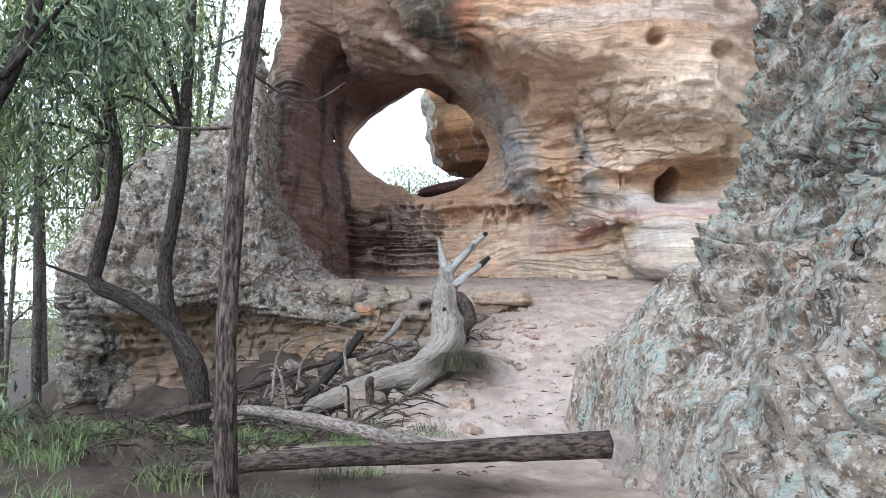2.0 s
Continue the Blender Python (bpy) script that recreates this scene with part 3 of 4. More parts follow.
    c = lay(c, (0.64, 0.40, 0.22), spot(x, z, -3.75, 3.75, 0.5, 0.5, 20, 3) * (0.75 + 2 * n2))
    c = lay(c, (0.66, 0.585, 0.505), bench * 0.95 * step(1.95, 2.06, z))
    c = lay(c, (0.58, 0.49, 0.42), bench * step(0.05, 0.3, n2) * 0.6)
    c = lay(c, (0.72, 0.67, 0.52), bench * step(0.1, 0.3, n1) * step(3.0, 2.8, z) * 0.5)
    # grey foot below the nose, darkened to suggest the undercut's shade
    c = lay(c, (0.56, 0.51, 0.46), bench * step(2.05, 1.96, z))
    c = lay(c, (0.72, 0.70, 0.69), bench * spot(x, z, -1.7, 2.6, 0.5, 0.28, 10) * 0.6)
    seam = 3.02 - 0.13 * np.clip(x + 2.2, 0, 2.2) + 0.22 * n1
    pinkk = step(-2.7, -2.2, x) * np.exp(-(((z - seam) / 0.12) ** 2)) * np.clip(0.85 + 1.2 * n3 + 0.9 * n2 - 0.16 * np.maximum(0, x), 0, 1)
    c = lay(c, (0.58, 0.32, 0.33), pinkk * 0.75)
    c = lay(c, (0.50, 0.33, 0.14), step(-2.7, -2.3, x) * step(0, -1.2, x) * np.exp(-(((z - seam + 0.12) / 0.022) ** 2)) * 0.7)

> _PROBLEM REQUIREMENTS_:
Take the listing above and restate it word for word, without its pictures.

> _SOLUTION TO THE EXERCISE_:
2.0 s
Continue the Blender Python (bpy) script that recreates this scene with part 3 of 4. More parts follow.
    c = lay(c, (0.64, 0.40, 0.22), spot(x, z, -3.75, 3.75, 0.5, 0.5, 20, 3) * (0.75 + 2 * n2))
    c = lay(c, (0.66, 0.585, 0.505), bench * 0.95 * step(1.95, 2.06, z))
    c = lay(c, (0.58, 0.49, 0.42), bench * step(0.05, 0.3, n2) * 0.6)
    c = lay(c, (0.72, 0.67, 0.52), bench * step(0.1, 0.3, n1) * step(3.0, 2.8, z) * 0.5)
    # grey foot below the nose, darkened to suggest the undercut's shade
    c = lay(c, (0.56, 0.51, 0.46), bench * step(2.05, 1.96, z))
    c = lay(c, (0.72, 0.70, 0.69), bench * spot(x, z, -1.7, 2.6, 0.5, 0.28, 10) * 0.6)
    seam = 3.02 - 0.13 * np.clip(x + 2.2, 0, 2.2) + 0.22 * n1
    pinkk = step(-2.7, -2.2, x) * np.exp(-(((z - seam) / 0.12) ** 2)) * np.clip(0.85 + 1.2 * n3 + 0.9 * n2 - 0.16 * np.maximum(0, x), 0, 1)
    c = lay(c, (0.58, 0.32, 0.33), pinkk * 0.75)
    c = lay(c, (0.50, 0.33, 0.14), step(-2.7, -2.3, x) * step(0, -1.2, x) * np.exp(-(((z - seam + 0.12) / 0.022) ** 2)) * 0.7)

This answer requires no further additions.